Second, I am finally able to start the editorial-notes revision of Pale Guardian (Asher/Ysidro # 7), though it's still a bit hard to concentrate. (I am also taking a certification course for my teaching, NOT what I'd rather be doing at this point, but necessary to earning a living).

Third - Does anybody know what the rank of a Quartermaster's Clerk in the British Army would be, in 1915? I'd guessed a Corporal (since the guy who did the actual Quartermaster job in a regiment was a Sergeant), but the editor is asking, "Could you confirm that?" Anybody know where I could look for the answer?

MANY thanks!
13 July 2016 @ 04:16 pm
A day of first draft. Any historical is research-heavy, which means first draft is very slow: 4th of July Parade in New Orleans, 1839 (did they have 4th of July parades? Look up). From where to where? (Jackson Square to Lee Circle, which was Tivoli Circle in 1839, and what did it look like? Where there trees there?) Picnic later... Where would the free colored burial society have their picnic? (Congo Square, probably...) What did Congo Square look like in 1839? (More look up.

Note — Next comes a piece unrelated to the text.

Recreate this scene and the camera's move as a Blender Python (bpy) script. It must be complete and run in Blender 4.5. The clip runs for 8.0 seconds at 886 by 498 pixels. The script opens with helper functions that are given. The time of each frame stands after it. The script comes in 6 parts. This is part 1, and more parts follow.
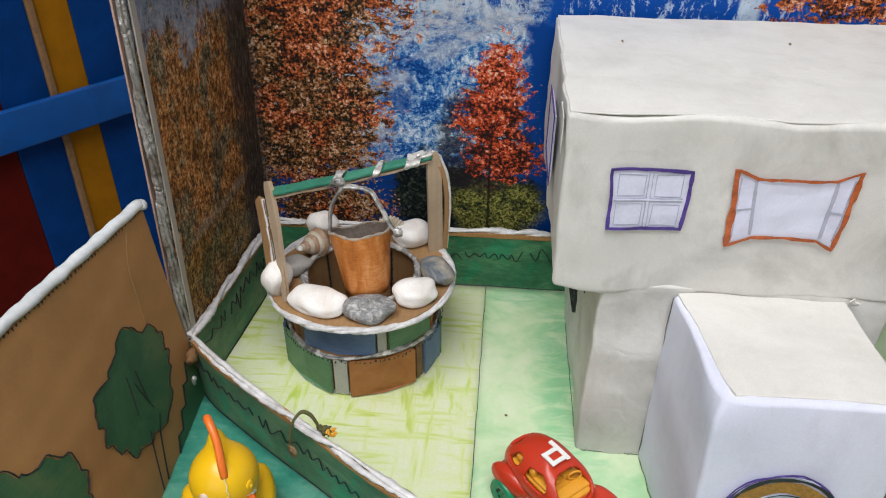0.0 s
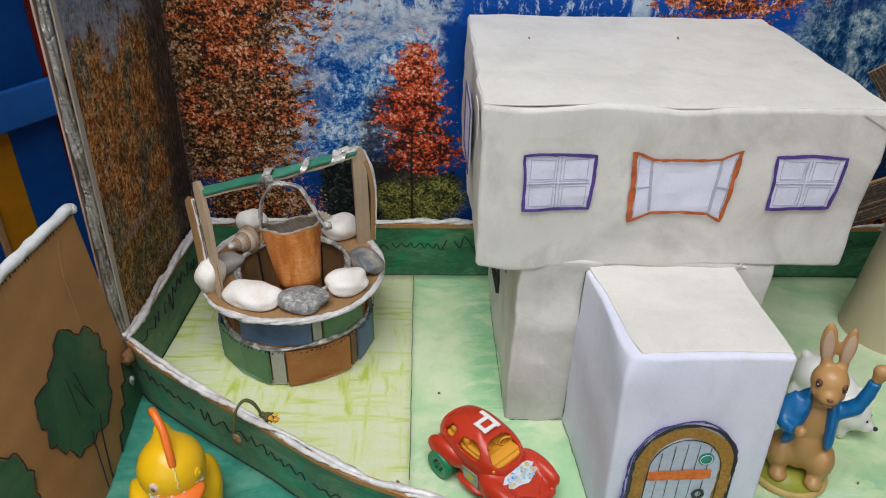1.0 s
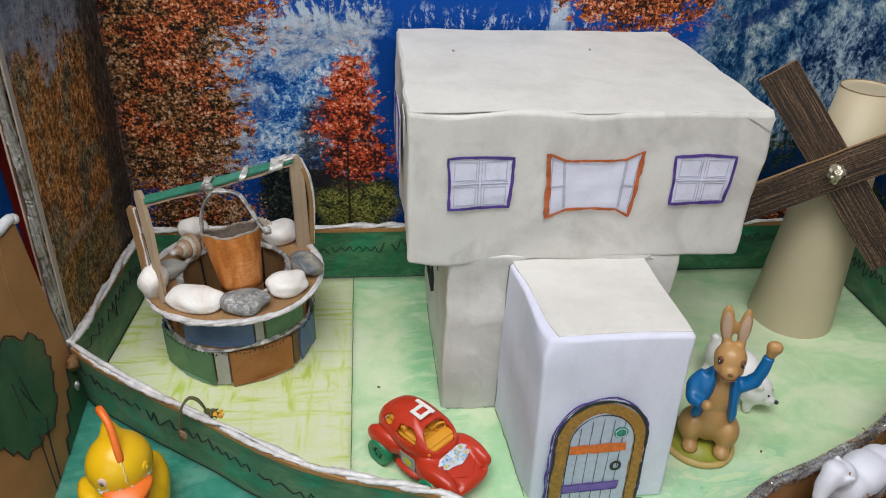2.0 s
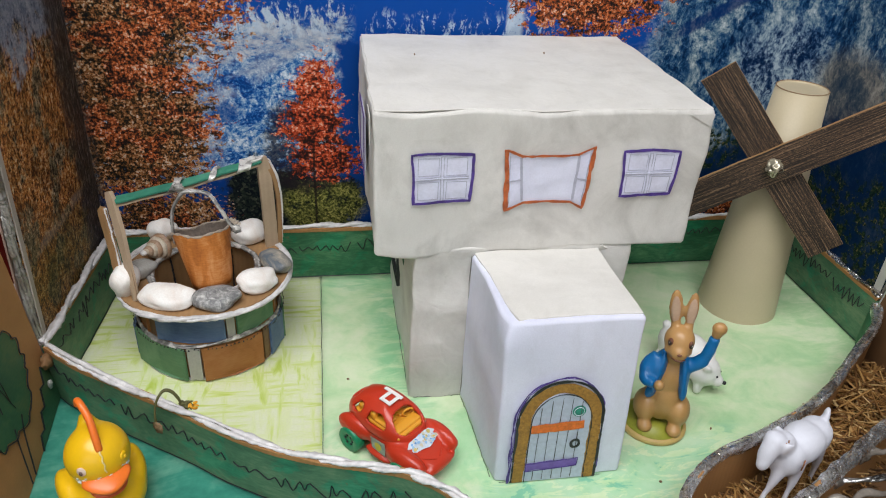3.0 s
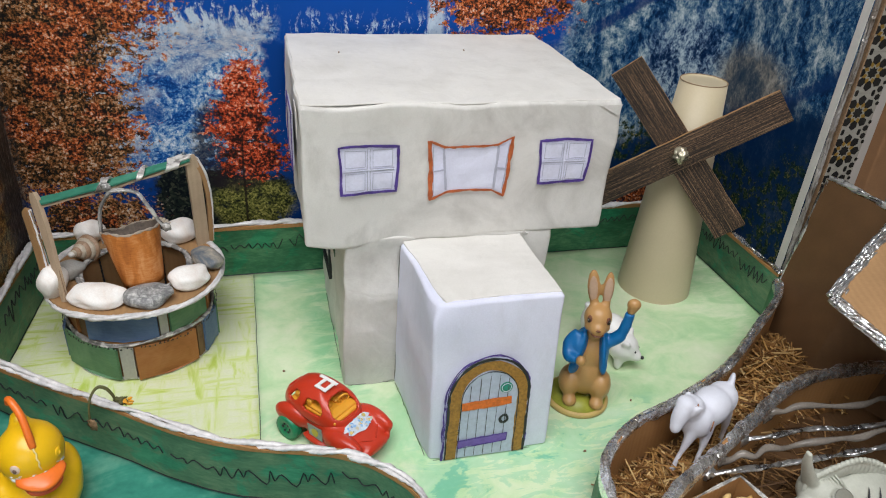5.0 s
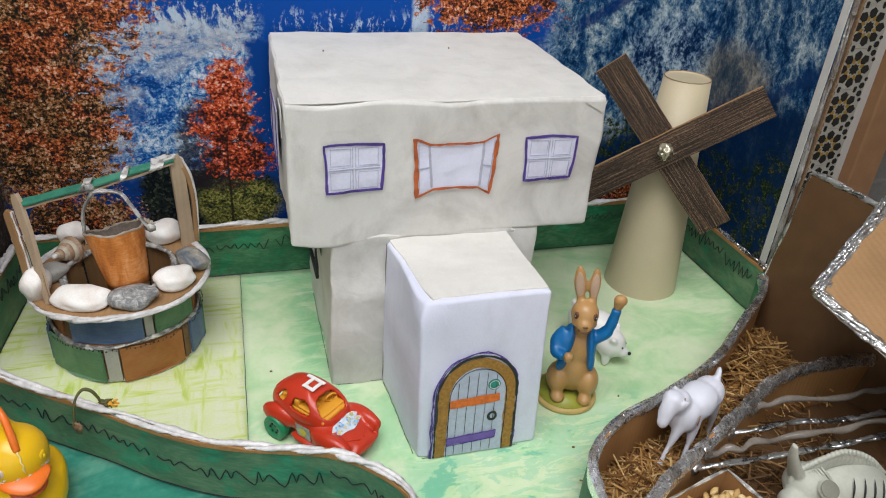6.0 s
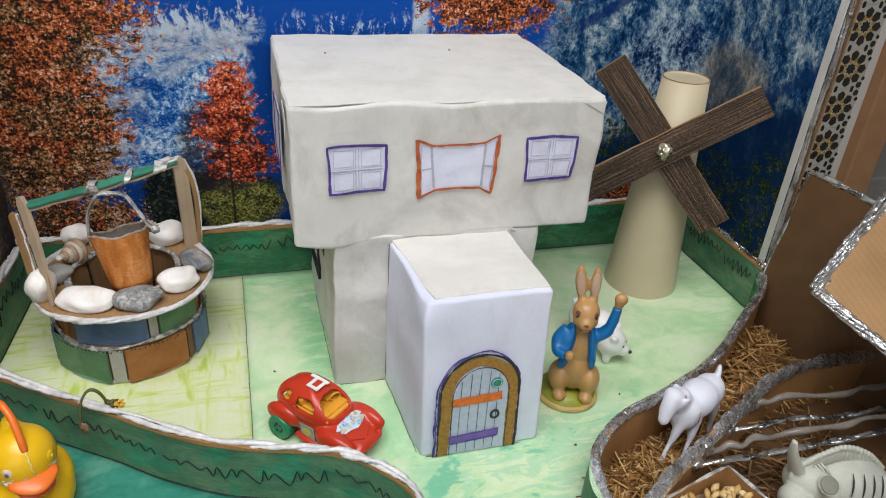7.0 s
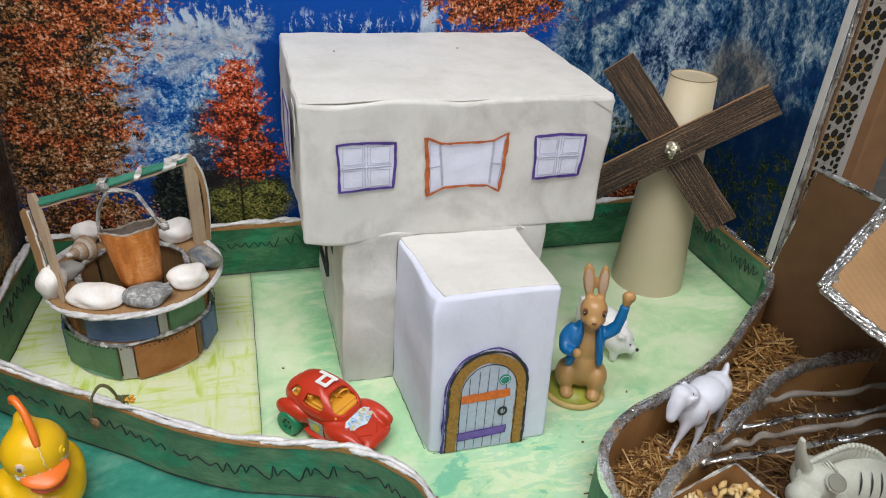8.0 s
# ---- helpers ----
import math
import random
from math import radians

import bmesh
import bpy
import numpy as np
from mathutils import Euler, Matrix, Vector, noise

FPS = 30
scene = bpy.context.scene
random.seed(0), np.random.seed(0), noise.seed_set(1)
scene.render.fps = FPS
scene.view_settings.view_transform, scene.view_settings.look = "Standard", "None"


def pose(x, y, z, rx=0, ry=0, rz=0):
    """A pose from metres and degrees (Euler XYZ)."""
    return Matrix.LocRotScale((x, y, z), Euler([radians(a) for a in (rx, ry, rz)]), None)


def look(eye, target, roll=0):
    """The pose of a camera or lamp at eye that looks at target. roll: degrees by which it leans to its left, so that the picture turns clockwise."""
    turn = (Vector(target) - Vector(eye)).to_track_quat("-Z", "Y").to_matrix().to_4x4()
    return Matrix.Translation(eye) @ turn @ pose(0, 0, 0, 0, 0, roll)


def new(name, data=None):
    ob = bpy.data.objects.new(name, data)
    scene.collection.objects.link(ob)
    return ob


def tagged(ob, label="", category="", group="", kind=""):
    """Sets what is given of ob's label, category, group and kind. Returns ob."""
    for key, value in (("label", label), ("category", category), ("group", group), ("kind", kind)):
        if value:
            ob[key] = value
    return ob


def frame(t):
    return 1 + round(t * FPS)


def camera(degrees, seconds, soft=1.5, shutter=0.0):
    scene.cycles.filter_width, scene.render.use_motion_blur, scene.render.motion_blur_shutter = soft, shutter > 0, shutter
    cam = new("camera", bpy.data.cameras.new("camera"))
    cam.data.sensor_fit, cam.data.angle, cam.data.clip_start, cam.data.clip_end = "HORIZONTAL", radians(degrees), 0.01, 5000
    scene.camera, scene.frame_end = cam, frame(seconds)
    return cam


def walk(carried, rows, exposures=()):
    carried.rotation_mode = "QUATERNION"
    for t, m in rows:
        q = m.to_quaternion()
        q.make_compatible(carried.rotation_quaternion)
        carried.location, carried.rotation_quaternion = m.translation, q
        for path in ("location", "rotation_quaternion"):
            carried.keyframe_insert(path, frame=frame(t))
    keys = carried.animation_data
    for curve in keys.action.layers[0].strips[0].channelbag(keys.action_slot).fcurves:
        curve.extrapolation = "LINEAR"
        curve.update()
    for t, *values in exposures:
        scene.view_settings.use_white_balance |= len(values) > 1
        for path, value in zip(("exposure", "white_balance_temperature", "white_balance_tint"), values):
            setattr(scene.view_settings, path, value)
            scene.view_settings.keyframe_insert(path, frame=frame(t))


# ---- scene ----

Dig out maps) When did they tear down the city walls? (More maps. More look up). How has Ben January's neighborhood changed in the 7 years he's been back from France? (More look up). How has the massive economic depression affected black neighborhoods?

And we're only a paragraph in.

AND half the story takes place in France nine years previously, so the whole process has to be repeated with Paris (how far had the Rue de Rivoli extended into the old medieval neighborhood along the river by 1830? What was the Pont au Change called back then? The French have a nasty habit of a) cutting new streets through Paris and b) changing the names of existing streets). And where was the guillotine set up at that time? (I now know a LOT about the care and operation of guillotines).

And I need to get as far into the first draft as I can by August 29th, which is when the semester starts and I will be doing this in between teaching and some truly exhausting driving, not to speak of my father's illness which is absorbing a great deal of time and energy from everyone in the family. No wonder I want to sleep all the time.